##### SOURCE EXCERPT #####
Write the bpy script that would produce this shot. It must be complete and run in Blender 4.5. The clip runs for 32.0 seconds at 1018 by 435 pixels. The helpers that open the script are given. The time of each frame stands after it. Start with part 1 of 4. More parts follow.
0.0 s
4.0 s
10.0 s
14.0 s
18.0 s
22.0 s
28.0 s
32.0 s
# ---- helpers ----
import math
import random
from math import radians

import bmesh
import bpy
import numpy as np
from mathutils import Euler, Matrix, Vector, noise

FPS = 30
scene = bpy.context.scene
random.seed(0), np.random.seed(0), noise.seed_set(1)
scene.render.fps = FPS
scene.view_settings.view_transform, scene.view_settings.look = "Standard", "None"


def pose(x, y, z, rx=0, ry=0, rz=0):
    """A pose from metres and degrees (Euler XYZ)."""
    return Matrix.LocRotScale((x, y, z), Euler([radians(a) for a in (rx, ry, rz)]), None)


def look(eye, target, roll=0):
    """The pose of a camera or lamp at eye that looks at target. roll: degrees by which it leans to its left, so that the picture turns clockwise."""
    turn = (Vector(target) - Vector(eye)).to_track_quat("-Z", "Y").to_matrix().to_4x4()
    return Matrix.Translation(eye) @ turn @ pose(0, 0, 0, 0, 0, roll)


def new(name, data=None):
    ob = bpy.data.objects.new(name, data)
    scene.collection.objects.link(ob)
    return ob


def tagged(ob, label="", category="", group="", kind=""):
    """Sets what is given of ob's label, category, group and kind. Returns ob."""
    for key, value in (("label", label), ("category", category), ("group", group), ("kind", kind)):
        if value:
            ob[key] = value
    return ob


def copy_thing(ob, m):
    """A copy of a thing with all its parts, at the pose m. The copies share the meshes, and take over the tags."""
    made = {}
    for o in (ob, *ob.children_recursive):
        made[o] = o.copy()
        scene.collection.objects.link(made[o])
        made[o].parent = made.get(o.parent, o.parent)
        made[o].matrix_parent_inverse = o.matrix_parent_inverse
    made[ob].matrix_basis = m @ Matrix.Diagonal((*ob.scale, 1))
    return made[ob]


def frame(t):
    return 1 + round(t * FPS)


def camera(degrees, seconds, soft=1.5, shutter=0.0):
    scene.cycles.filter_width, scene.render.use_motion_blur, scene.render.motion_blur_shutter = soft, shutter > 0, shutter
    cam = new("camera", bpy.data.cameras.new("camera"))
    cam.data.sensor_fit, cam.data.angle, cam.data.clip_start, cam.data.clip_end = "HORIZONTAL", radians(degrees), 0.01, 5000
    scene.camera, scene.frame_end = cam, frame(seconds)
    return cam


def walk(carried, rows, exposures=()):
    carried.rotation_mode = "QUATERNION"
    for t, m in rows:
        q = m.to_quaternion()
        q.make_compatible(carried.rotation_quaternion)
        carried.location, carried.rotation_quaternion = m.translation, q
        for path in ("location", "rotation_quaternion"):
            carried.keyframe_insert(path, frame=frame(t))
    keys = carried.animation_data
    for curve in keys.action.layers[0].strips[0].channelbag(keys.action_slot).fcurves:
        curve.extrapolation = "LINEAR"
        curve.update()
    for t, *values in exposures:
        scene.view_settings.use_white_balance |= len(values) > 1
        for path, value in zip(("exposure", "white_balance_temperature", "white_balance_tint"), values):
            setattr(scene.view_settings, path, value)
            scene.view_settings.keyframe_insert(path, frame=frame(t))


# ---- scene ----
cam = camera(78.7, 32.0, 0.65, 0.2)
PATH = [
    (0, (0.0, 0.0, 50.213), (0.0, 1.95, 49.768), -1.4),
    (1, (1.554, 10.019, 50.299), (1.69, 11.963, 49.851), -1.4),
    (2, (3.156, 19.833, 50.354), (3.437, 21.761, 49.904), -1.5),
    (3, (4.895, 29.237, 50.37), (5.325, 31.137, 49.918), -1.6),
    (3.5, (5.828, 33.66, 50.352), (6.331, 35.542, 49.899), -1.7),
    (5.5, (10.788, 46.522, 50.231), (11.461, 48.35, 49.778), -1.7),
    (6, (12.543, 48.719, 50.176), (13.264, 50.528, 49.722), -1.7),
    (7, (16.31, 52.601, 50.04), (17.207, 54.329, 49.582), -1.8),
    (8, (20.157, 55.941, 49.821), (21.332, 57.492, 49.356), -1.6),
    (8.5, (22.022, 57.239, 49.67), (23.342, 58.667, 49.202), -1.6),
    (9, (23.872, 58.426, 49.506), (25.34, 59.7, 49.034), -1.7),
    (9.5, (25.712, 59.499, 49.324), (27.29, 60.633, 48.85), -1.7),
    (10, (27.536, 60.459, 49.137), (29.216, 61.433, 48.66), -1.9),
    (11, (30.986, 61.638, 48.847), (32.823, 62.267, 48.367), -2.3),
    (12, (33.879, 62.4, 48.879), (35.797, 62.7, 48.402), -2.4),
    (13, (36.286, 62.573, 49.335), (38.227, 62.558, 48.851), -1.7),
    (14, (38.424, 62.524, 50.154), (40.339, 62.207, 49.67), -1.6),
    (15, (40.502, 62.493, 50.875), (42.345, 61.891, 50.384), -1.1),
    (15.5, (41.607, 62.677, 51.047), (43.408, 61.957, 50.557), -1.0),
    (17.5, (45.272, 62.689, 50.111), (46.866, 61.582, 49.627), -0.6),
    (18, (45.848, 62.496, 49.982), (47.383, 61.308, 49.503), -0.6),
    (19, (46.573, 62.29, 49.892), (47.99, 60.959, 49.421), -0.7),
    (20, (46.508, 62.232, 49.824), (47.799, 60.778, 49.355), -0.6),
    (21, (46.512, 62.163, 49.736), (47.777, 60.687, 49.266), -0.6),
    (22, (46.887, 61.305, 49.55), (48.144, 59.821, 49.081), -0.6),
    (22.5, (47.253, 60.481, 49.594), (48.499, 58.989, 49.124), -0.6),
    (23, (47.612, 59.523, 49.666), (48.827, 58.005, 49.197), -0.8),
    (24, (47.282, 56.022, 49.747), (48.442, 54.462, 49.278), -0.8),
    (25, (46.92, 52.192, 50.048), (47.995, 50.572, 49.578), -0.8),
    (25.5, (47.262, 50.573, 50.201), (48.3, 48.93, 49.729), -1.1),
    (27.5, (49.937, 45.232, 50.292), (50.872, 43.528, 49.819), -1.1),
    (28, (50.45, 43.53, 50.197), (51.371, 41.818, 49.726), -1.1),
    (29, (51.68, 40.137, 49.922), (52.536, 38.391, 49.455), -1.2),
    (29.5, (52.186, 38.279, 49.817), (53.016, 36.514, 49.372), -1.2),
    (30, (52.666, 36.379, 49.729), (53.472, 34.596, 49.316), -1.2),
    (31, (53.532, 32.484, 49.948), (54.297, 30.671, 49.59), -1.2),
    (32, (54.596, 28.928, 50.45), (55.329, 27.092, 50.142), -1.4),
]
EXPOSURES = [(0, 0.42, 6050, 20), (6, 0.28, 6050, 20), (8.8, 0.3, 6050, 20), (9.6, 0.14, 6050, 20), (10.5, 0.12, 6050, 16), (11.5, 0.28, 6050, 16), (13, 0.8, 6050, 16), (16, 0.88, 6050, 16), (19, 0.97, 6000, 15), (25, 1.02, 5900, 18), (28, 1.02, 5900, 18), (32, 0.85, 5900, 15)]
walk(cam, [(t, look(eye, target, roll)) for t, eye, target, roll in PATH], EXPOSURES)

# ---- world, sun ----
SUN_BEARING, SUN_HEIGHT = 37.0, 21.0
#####
■ **WHAT TO PRODUCE**: Of the lines in the material, how many hold the word "label"? Reply with the number only.

■ **RESPONSE**: 3